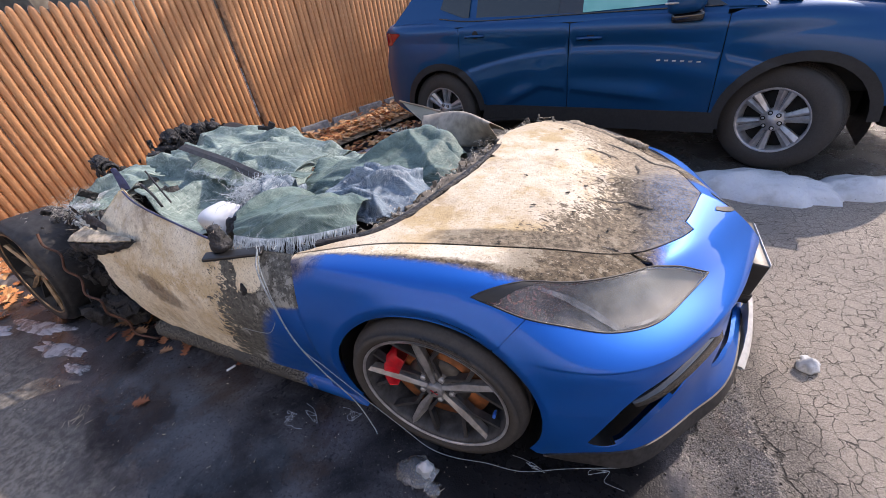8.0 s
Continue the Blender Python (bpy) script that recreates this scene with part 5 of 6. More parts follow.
scoop()
M_VIOLET = plain("heat_tinted_blue", (0.035, 0.042, 0.10), 0.45, metal=0.4, var=0.5, scale=25)
part("belt_edge", tube([(x, y, z + 0.004) for x, y, z in skin_d.at([(0.9 + 2.6 * k / 40, 4.02) for k in range(41)])], 0.0045, 6), M_VIOLET, car, "violet-blue heat-tinted belt moulding")
cloth("blue_fin", [[(-1.855, -.585, .80), (-1.842, -.57, .80), (-1.83, -.555, .80)], [(-1.868, -.572, .86), (-1.856, -.56, .86), (-1.845, -.547, .855)], [(-1.882, -.562, .912), (-1.875, -.555, .916), (-1.868, -.546, .91)]], M_VIOLET, car, 0.004, 9, 2, (20, 20), "bent blue metal fin", thick=0.008)
part("strut_rod", tube([(-1.80, -.46, .86), (-1.62, -.52, .72)], 0.005, 6), M_PLASTIC, car)
part("strut_rod", tube(smooth_line([(-1.83, -.50, .80), (-1.70, -.54, .765), (-1.60, -.58, .73)], 4), 0.007, 6), M_CHAR, car)
part("roof_rail", grid_bm([[p + Vector((-0.008, -0.030, 0.0)), p + Vector((0.0, -0.004, 0.012)), p + Vector((0.012, 0.026, 0.014)), p + Vector((0.004, 0.0, -0.010))] for p in smooth_line([(-2.09, -.03, .818), (-1.88, -.075, .80), (-1.62, -.125, .77), (-1.36, -.17, .715), (-1.24, -.19, .69)], 8)], closed_v=True), M_LIP, car, "grey flat roof rail, bent and scorched", smooth=False)
part("bracket", new_box((0.045, 0.012, 0.14), pose(-1.83, .46, .755, 0, 35, 20), 0.004), M_CHAR, car)
part("bracket", new_box((0.10, 0.012, 0.03), pose(-1.87, .46, .775, 0, 10, 20), 0.004), M_CHAR, car)
part("rusty_tab", new_box((0.035, 0.008, 0.10), pose(-1.59, .60, .645, 10, -25, 0), 0.003), M_RUST, car, "rusty steel tab")
part("aerial", tube([(-1.70, .50, .66), (-1.76, .50, .76), (-1.77, .50, .80)], 0.004, 5), M_RUST, car)


def airbag():
    bm = bmesh.new()
    bmesh.ops.create_icosphere(bm, subdivisions=4, radius=1.0)
    for v in bm.verts:
        n = v.co.normalized()
        p = Vector([math.copysign(abs(c) ** 0.6, c) for c in n])
        k = 1 + 0.08 * noise.noise(n * 1.8)
        v.co = Vector((p.x * .125, p.y * .08, p.z * .065)) * k
    bmesh.ops.transform(bm, matrix=pose(-1.19, -.57, .69, 8, -4, -12), verts=bm.verts)
    tagged(part("airbag", bm, plain("white_airbag", (0.80, 0.80, 0.80), 0.7, var=0.06, scale=6, bump=0.3, dist=0.004)), "plump white airbag lying behind the door", "airbag")


airbag()
lump("seat_foam", (-1.02, -.63, .675), (.06, .05, .07), 31, M_CHAR, car, 0.5)


def mirror_stub():
    m = pose(-.72, -.895, .785, 0, 6, 32)
    part("mirror_plate", new_box((0.20, 0.05, 0.014), m, 0.005), M_PLASTIC, car, "scorched black mirror plate")
    bm = lathe([(0.0, 0.0), (0.036, 0.0), (0.038, 0.012), (0.034, 0.030), (0.028, 0.036), (0.028, 0.055), (0.022, 0.062), (0.021, 0.085), (0.0, 0.09)], 20)
    for v in bm.verts:
        v.co += Vector((0.008, 0.005, 0.005)) * noise.noise(v.co * 45)
    bmesh.ops.transform(bm, matrix=pose(-.775, -.885, .80, 90, 0, 0), verts=bm.verts)
    part("mirror_boot", bm, M_CHAR, car, "sagging rubber mirror boot")
    strands("mirror_wiring", 60, M_DUST, car, tangle((-.775, -.885, .875), (0.008, 0.008, 0.006), 0.016), 0.0016)


mirror_stub()
lump("charred_drip", (-.745, -.905, .605), (.022, .012, .05), 41, M_CHAR, car, 0.5, "black melted drip on the door")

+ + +

## TASK DESCRIPTION
Skip every picture and transcribe the data above exactly.

## TASK ANSWER
8.0 s
Continue the Blender Python (bpy) script that recreates this scene with part 5 of 6. More parts follow.
scoop()
M_VIOLET = plain("heat_tinted_blue", (0.035, 0.042, 0.10), 0.45, metal=0.4, var=0.5, scale=25)
part("belt_edge", tube([(x, y, z + 0.004) for x, y, z in skin_d.at([(0.9 + 2.6 * k / 40, 4.02) for k in range(41)])], 0.0045, 6), M_VIOLET, car, "violet-blue heat-tinted belt moulding")
cloth("blue_fin", [[(-1.855, -.585, .80), (-1.842, -.57, .80), (-1.83, -.555, .80)], [(-1.868, -.572, .86), (-1.856, -.56, .86), (-1.845, -.547, .855)], [(-1.882, -.562, .912), (-1.875, -.555, .916), (-1.868, -.546, .91)]], M_VIOLET, car, 0.004, 9, 2, (20, 20), "bent blue metal fin", thick=0.008)
part("strut_rod", tube([(-1.80, -.46, .86), (-1.62, -.52, .72)], 0.005, 6), M_PLASTIC, car)
part("strut_rod", tube(smooth_line([(-1.83, -.50, .80), (-1.70, -.54, .765), (-1.60, -.58, .73)], 4), 0.007, 6), M_CHAR, car)
part("roof_rail", grid_bm([[p + Vector((-0.008, -0.030, 0.0)), p + Vector((0.0, -0.004, 0.012)), p + Vector((0.012, 0.026, 0.014)), p + Vector((0.004, 0.0, -0.010))] for p in smooth_line([(-2.09, -.03, .818), (-1.88, -.075, .80), (-1.62, -.125, .77), (-1.36, -.17, .715), (-1.24, -.19, .69)], 8)], closed_v=True), M_LIP, car, "grey flat roof rail, bent and scorched", smooth=False)
part("bracket", new_box((0.045, 0.012, 0.14), pose(-1.83, .46, .755, 0, 35, 20), 0.004), M_CHAR, car)
part("bracket", new_box((0.10, 0.012, 0.03), pose(-1.87, .46, .775, 0, 10, 20), 0.004), M_CHAR, car)
part("rusty_tab", new_box((0.035, 0.008, 0.10), pose(-1.59, .60, .645, 10, -25, 0), 0.003), M_RUST, car, "rusty steel tab")
part("aerial", tube([(-1.70, .50, .66), (-1.76, .50, .76), (-1.77, .50, .80)], 0.004, 5), M_RUST, car)


def airbag():
    bm = bmesh.new()
    bmesh.ops.create_icosphere(bm, subdivisions=4, radius=1.0)
    for v in bm.verts:
        n = v.co.normalized()
        p = Vector([math.copysign(abs(c) ** 0.6, c) for c in n])
        k = 1 + 0.08 * noise.noise(n * 1.8)
        v.co = Vector((p.x * .125, p.y * .08, p.z * .065)) * k
    bmesh.ops.transform(bm, matrix=pose(-1.19, -.57, .69, 8, -4, -12), verts=bm.verts)
    tagged(part("airbag", bm, plain("white_airbag", (0.80, 0.80, 0.80), 0.7, var=0.06, scale=6, bump=0.3, dist=0.004)), "plump white airbag lying behind the door", "airbag")


airbag()
lump("seat_foam", (-1.02, -.63, .675), (.06, .05, .07), 31, M_CHAR, car, 0.5)


def mirror_stub():
    m = pose(-.72, -.895, .785, 0, 6, 32)
    part("mirror_plate", new_box((0.20, 0.05, 0.014), m, 0.005), M_PLASTIC, car, "scorched black mirror plate")
    bm = lathe([(0.0, 0.0), (0.036, 0.0), (0.038, 0.012), (0.034, 0.030), (0.028, 0.036), (0.028, 0.055), (0.022, 0.062), (0.021, 0.085), (0.0, 0.09)], 20)
    for v in bm.verts:
        v.co += Vector((0.008, 0.005, 0.005)) * noise.noise(v.co * 45)
    bmesh.ops.transform(bm, matrix=pose(-.775, -.885, .80, 90, 0, 0), verts=bm.verts)
    part("mirror_boot", bm, M_CHAR, car, "sagging rubber mirror boot")
    strands("mirror_wiring", 60, M_DUST, car, tangle((-.775, -.885, .875), (0.008, 0.008, 0.006), 0.016), 0.0016)


mirror_stub()
lump("charred_drip", (-.745, -.905, .605), (.022, .012, .05), 41, M_CHAR, car, 0.5, "black melted drip on the door")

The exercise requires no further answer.